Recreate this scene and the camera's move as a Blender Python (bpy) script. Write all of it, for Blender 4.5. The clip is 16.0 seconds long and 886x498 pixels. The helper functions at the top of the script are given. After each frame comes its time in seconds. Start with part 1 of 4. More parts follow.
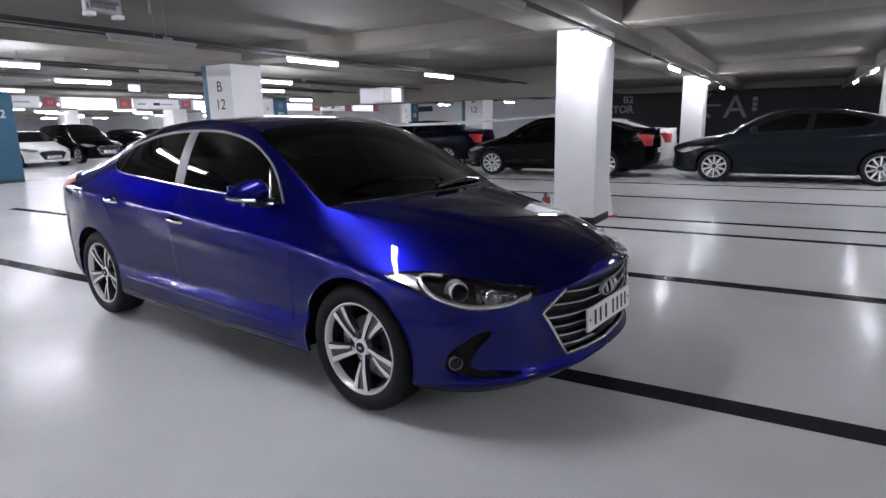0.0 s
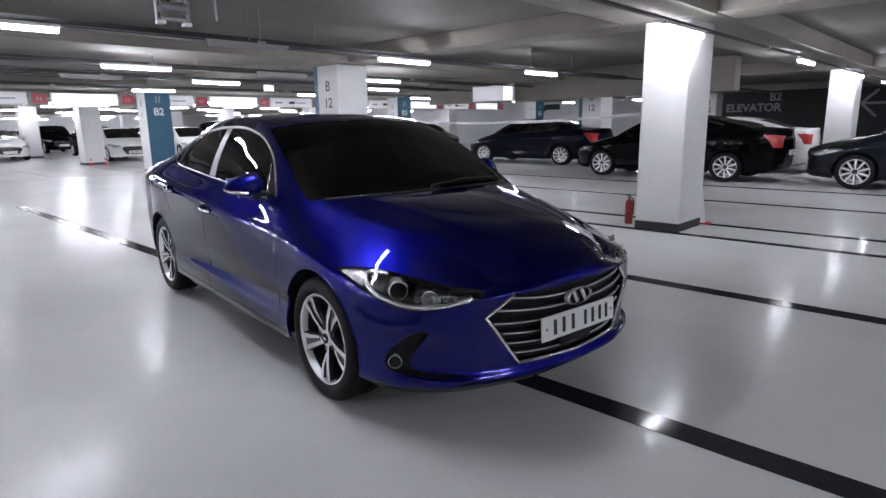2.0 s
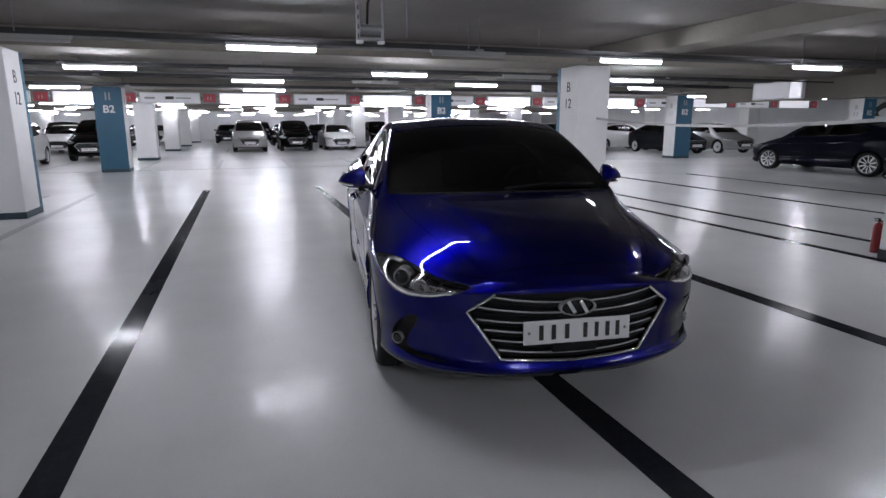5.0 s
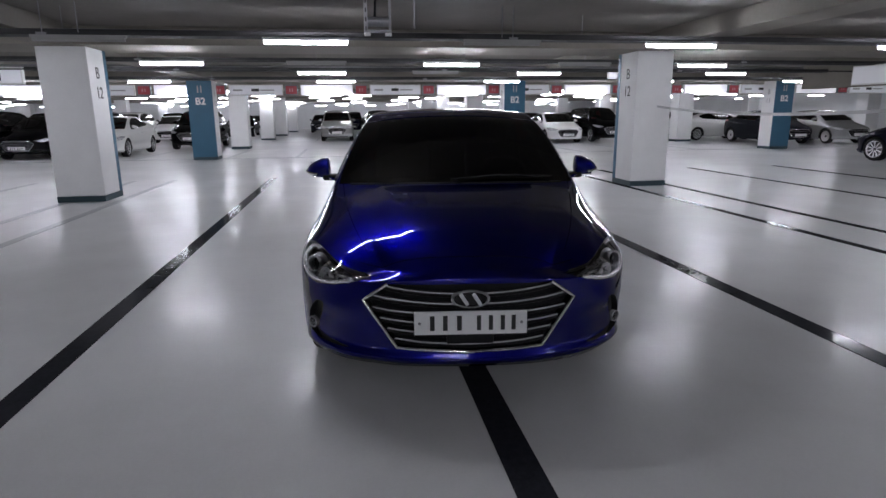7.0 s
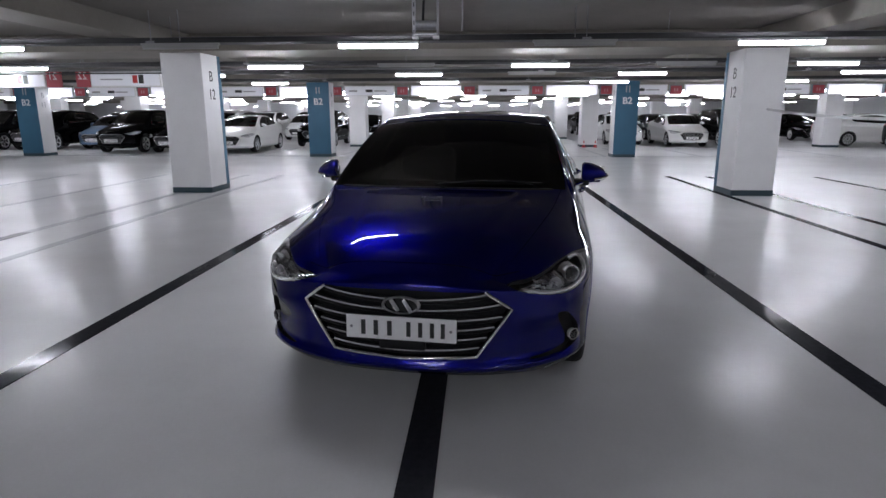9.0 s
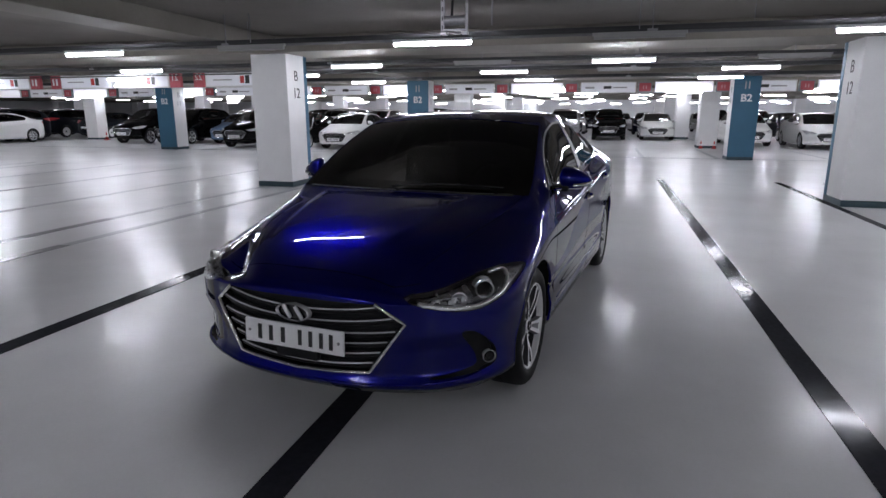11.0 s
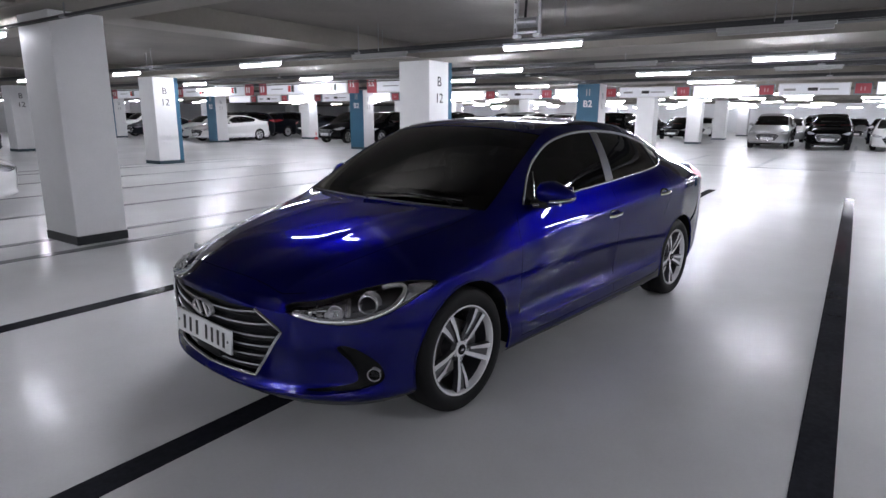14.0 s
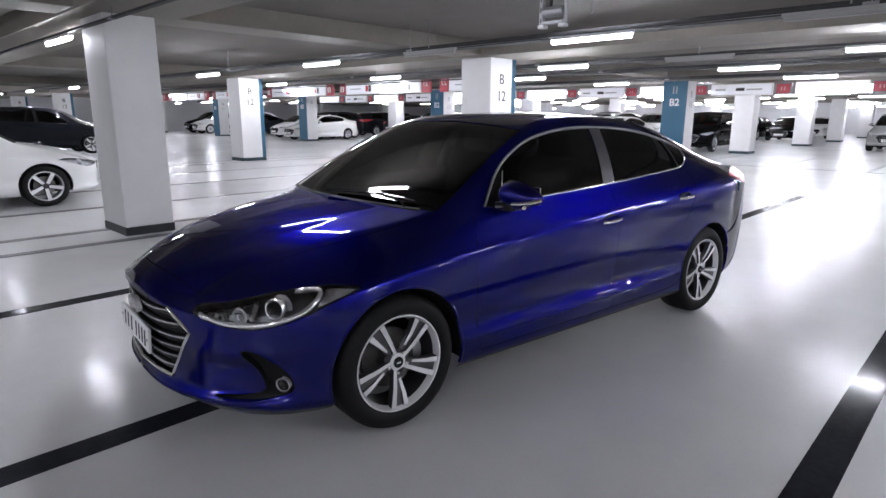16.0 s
----
Direction: Transcribe the material as is, with images omitted.

Reply to the exercise:
Recreate this scene and the camera's move as a Blender Python (bpy) script. Write all of it, for Blender 4.5. The clip is 16.0 seconds long and 886x498 pixels. The helper functions at the top of the script are given. After each frame comes its time in seconds. Start with part 1 of 4. More parts follow.
0.0 s
2.0 s
5.0 s
7.0 s
9.0 s
11.0 s
14.0 s
16.0 s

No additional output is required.